Begin Data provided

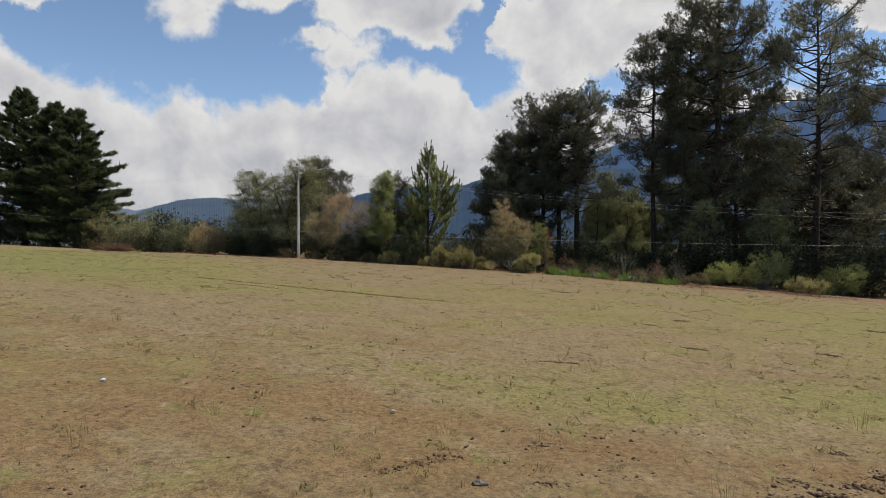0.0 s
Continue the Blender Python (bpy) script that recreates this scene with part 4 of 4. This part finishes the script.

End Data provided
Begin Data provided

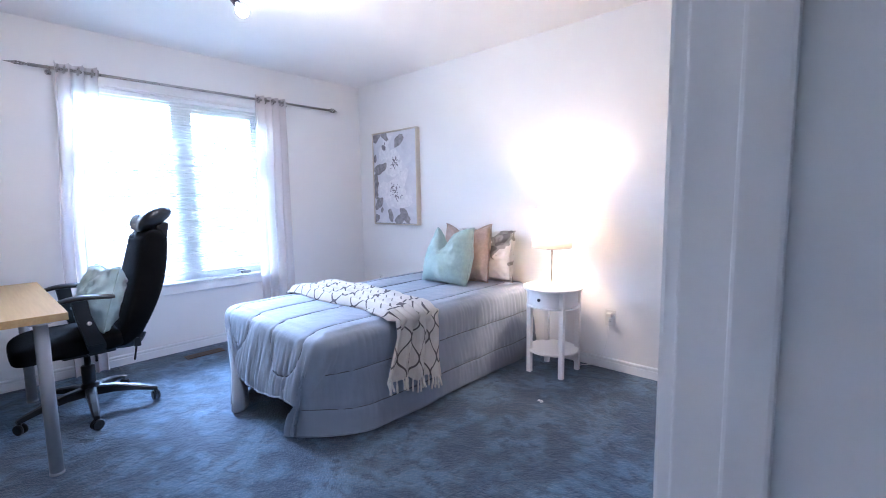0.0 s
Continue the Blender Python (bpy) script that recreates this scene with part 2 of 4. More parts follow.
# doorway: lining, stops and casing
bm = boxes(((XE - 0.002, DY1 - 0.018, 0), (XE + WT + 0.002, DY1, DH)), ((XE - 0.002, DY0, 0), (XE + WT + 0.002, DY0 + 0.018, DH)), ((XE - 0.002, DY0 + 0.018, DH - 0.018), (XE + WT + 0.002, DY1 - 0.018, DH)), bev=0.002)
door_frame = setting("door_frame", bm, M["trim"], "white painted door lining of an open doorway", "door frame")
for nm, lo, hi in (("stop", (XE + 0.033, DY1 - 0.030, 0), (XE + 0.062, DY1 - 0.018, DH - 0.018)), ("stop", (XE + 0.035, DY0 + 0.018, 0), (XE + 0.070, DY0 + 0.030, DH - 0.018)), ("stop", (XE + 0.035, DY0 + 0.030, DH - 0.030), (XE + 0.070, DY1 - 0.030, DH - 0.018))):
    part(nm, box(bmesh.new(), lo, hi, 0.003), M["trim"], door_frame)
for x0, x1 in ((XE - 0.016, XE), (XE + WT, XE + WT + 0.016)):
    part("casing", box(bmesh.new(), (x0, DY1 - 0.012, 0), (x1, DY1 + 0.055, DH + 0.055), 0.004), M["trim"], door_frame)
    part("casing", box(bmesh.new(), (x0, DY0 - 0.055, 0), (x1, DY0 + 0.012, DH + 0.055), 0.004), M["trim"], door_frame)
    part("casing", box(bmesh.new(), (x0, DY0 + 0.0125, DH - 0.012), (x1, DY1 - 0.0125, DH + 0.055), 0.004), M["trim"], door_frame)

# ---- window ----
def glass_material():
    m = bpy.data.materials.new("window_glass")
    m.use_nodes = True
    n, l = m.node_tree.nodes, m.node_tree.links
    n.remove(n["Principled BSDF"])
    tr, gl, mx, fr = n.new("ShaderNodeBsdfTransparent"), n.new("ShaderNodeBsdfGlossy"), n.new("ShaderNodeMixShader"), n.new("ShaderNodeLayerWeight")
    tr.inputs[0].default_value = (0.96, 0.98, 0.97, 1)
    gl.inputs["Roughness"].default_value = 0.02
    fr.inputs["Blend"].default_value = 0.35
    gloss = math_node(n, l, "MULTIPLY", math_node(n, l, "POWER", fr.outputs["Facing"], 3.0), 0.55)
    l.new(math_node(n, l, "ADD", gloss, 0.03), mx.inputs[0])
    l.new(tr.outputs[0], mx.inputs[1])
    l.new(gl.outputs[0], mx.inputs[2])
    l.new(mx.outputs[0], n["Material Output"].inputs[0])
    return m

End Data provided

> Task instructions
Copy each line holding the word "that" from the listing above.

> Task answer
Continue the Blender Python (bpy) script that recreates this scene with part 4 of 4. This part finishes the script.
Continue the Blender Python (bpy) script that recreates this scene with part 2 of 4. More parts follow.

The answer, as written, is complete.